§ **WHAT YOU NEED TO DO**:
Leave the pictures out, and retype all of the material exactly as written.

§ **GIVEN MATERIAL**:
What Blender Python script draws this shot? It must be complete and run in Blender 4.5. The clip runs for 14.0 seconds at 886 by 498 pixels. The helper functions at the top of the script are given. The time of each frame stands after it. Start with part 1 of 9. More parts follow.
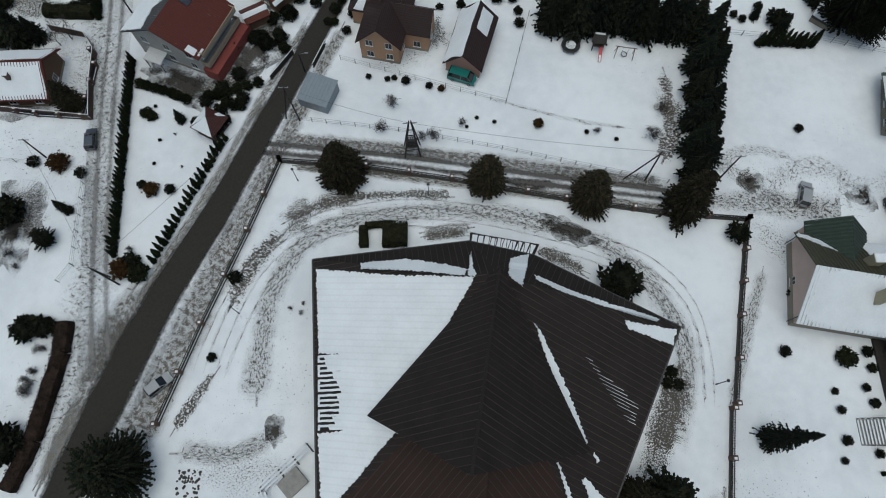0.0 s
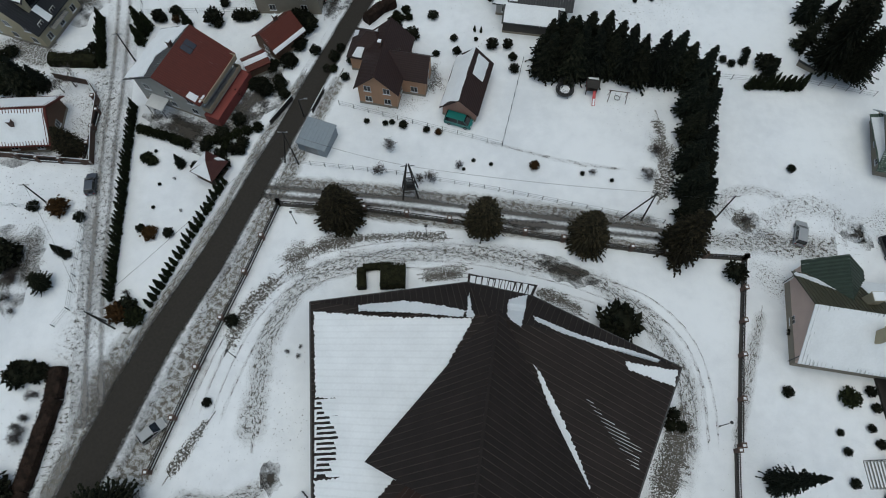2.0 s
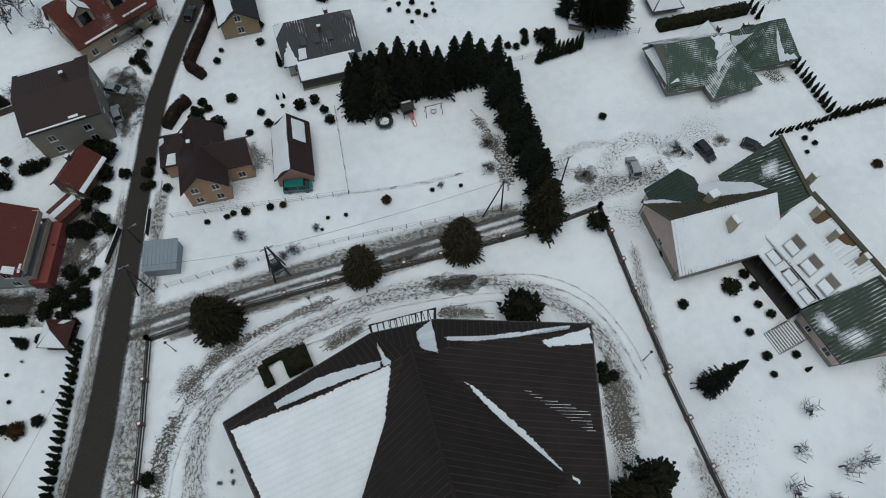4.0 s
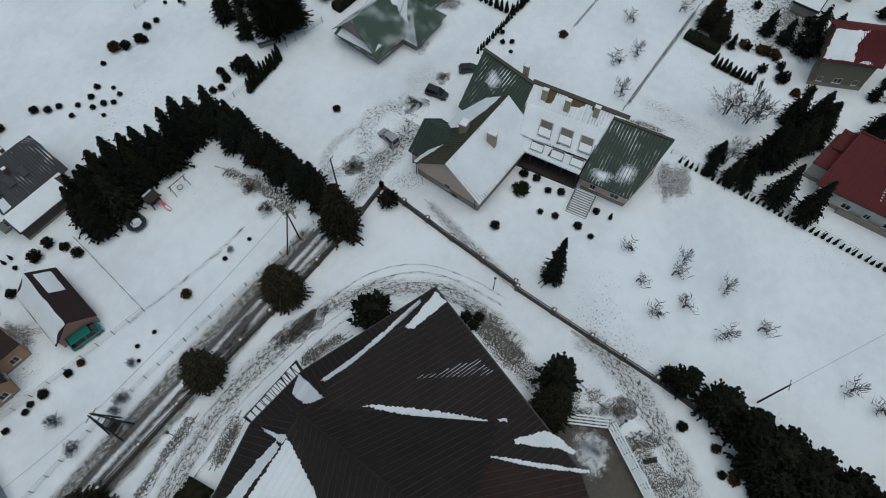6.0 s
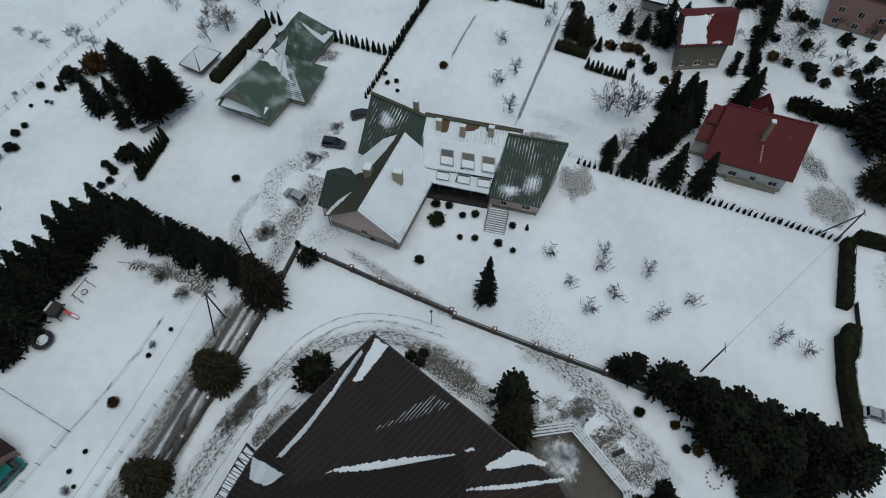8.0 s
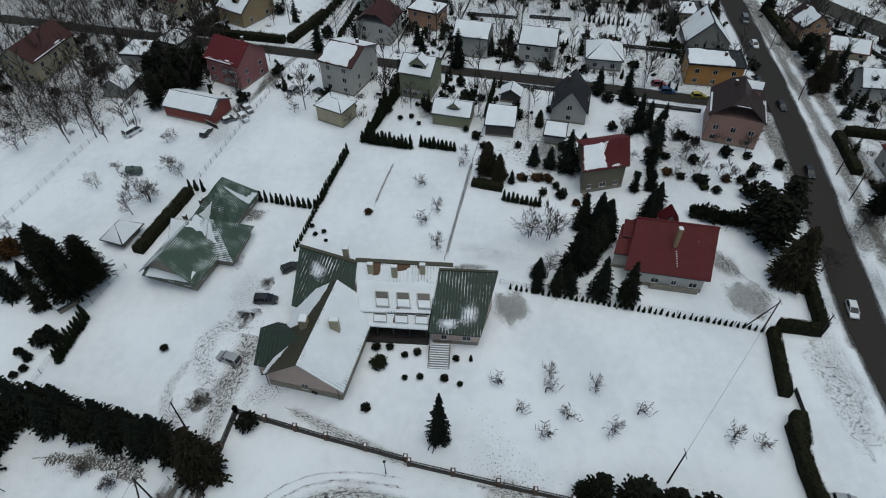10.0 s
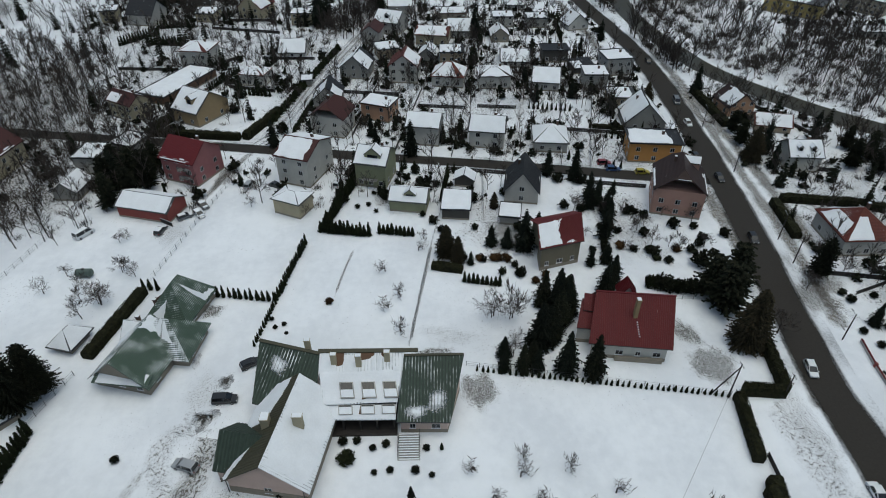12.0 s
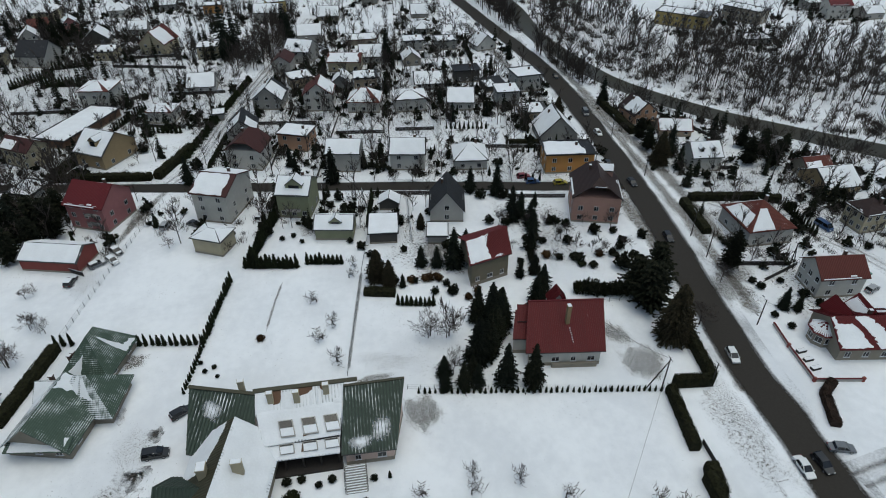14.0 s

§ **EXERCISE RESULT**:
What Blender Python script draws this shot? It must be complete and run in Blender 4.5. The clip runs for 14.0 seconds at 886 by 498 pixels. The helper functions at the top of the script are given. The time of each frame stands after it. Start with part 1 of 9. More parts follow.
0.0 s
2.0 s
4.0 s
6.0 s
8.0 s
10.0 s
12.0 s
14.0 s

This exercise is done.